Given request: Give back a single number, the count of lines containing the word "that".
--- Dataset entries ---
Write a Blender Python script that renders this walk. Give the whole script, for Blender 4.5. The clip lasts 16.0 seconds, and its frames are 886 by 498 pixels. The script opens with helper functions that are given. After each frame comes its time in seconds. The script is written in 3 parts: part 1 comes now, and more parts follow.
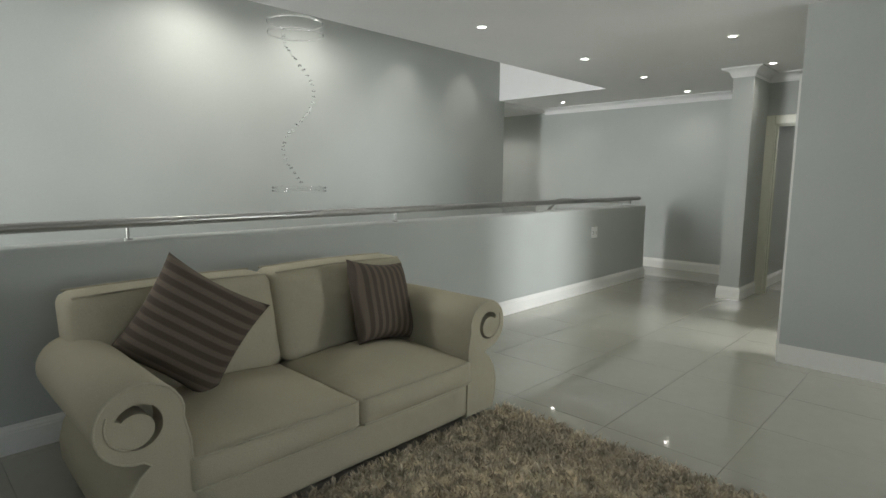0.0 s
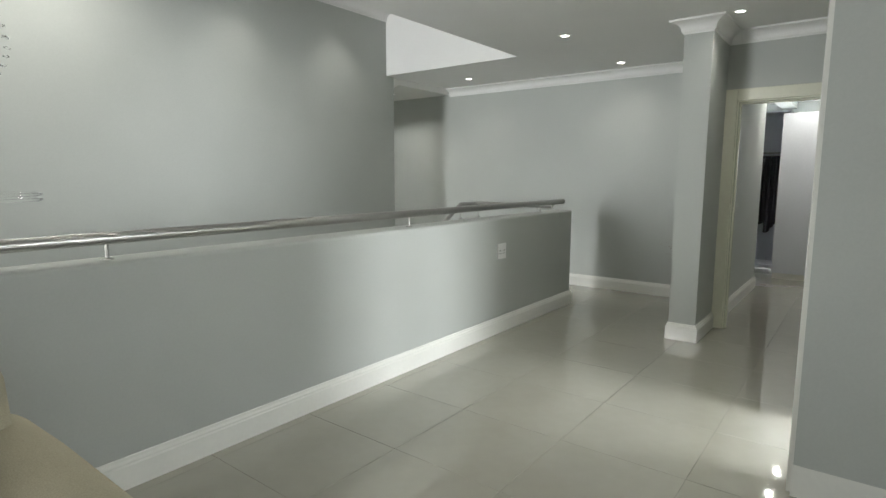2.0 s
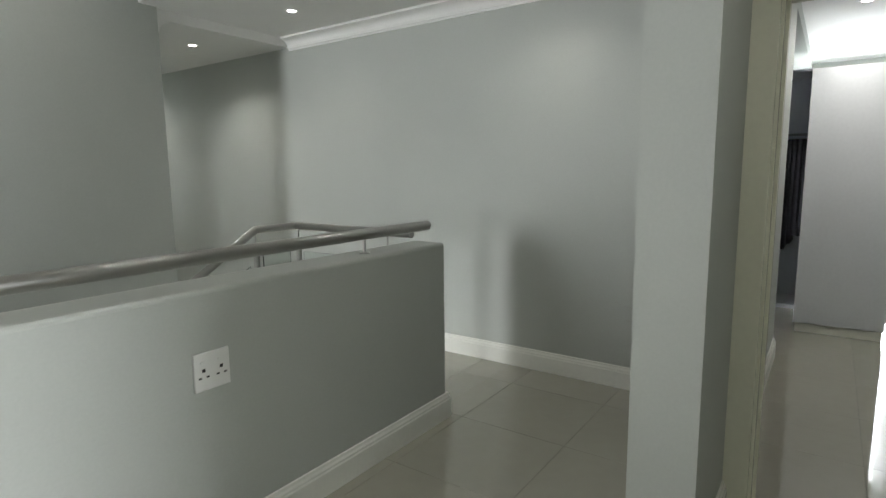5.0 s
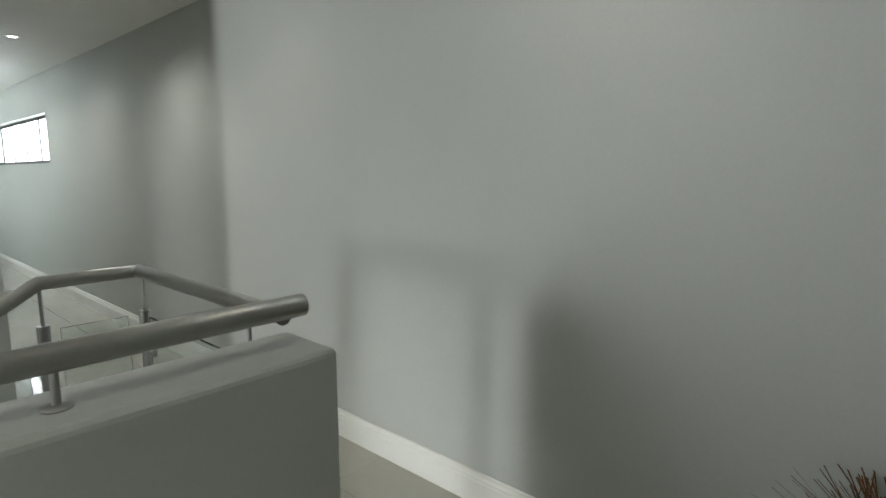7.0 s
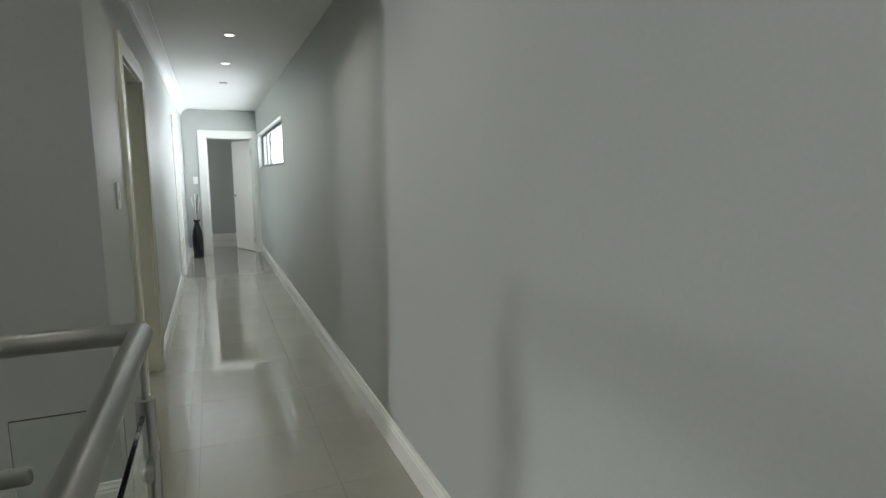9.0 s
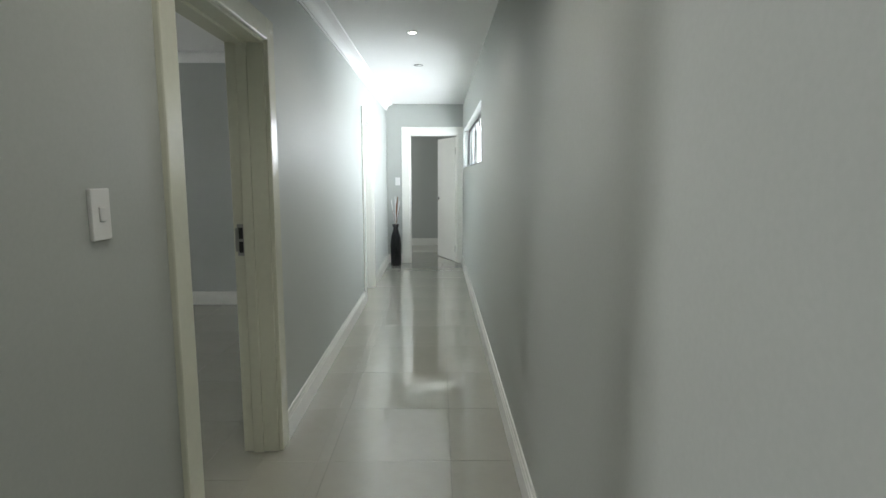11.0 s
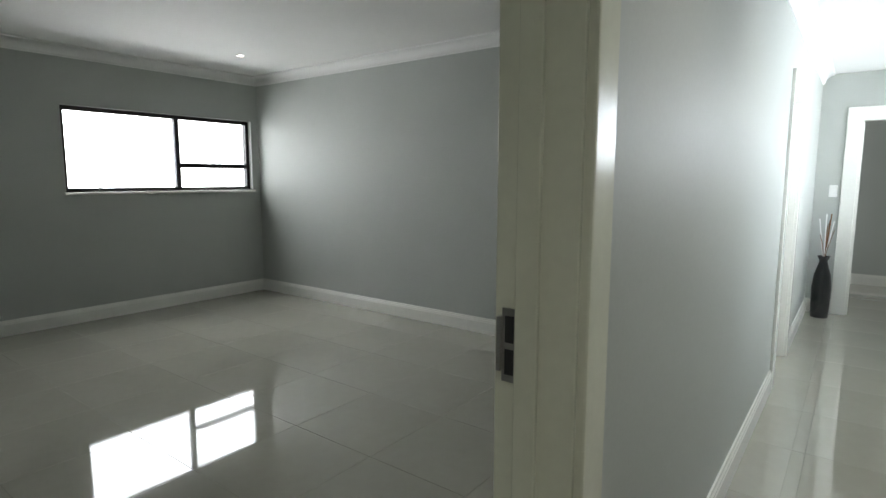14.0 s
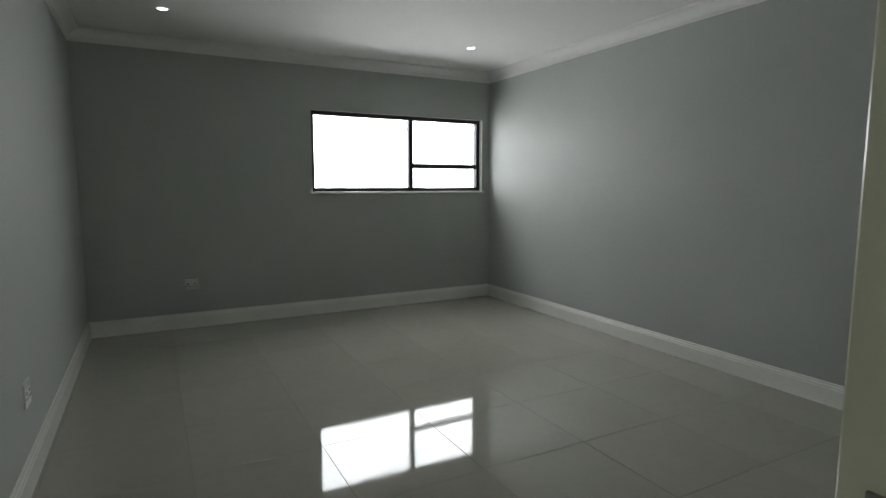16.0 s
---
--- Dataset entries ---
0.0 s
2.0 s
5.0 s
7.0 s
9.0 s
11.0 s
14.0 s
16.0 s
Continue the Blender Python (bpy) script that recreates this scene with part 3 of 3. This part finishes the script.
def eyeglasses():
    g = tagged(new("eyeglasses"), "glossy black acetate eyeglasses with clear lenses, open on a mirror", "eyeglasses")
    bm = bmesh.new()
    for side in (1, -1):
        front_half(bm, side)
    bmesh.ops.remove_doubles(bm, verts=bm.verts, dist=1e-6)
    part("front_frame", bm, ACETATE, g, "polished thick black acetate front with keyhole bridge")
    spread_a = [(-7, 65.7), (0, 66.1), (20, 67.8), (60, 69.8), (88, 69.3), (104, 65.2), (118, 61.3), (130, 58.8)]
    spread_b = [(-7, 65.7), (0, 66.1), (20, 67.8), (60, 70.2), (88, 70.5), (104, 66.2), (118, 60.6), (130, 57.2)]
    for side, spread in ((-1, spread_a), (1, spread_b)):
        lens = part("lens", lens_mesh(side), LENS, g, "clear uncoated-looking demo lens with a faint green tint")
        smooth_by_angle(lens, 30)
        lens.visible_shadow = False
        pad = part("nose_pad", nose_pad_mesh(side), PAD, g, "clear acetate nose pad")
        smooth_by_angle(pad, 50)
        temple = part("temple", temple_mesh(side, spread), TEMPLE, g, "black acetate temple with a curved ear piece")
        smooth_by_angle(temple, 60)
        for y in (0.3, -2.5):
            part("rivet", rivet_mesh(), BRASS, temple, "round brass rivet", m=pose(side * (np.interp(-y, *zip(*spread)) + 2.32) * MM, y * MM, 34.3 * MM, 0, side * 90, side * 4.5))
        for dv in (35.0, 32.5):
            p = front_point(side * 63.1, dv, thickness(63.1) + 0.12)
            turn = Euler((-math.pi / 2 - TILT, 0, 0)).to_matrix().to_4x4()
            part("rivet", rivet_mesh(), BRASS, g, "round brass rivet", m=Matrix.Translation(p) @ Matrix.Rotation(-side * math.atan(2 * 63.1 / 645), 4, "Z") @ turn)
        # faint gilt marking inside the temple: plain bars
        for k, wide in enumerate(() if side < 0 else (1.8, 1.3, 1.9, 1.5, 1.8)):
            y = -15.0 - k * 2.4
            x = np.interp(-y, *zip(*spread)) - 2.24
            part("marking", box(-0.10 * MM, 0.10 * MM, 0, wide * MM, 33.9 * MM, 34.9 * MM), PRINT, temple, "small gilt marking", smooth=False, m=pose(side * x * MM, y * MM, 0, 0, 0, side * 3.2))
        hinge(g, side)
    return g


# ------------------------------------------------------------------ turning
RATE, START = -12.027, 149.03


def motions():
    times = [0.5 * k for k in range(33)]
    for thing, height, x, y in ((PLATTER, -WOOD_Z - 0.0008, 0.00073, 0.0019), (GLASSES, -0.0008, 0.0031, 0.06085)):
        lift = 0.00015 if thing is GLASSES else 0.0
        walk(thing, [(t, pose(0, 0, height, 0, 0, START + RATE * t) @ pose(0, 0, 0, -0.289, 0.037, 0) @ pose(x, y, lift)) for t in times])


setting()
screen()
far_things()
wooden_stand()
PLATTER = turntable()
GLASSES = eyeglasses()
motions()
---
Complete answer: 2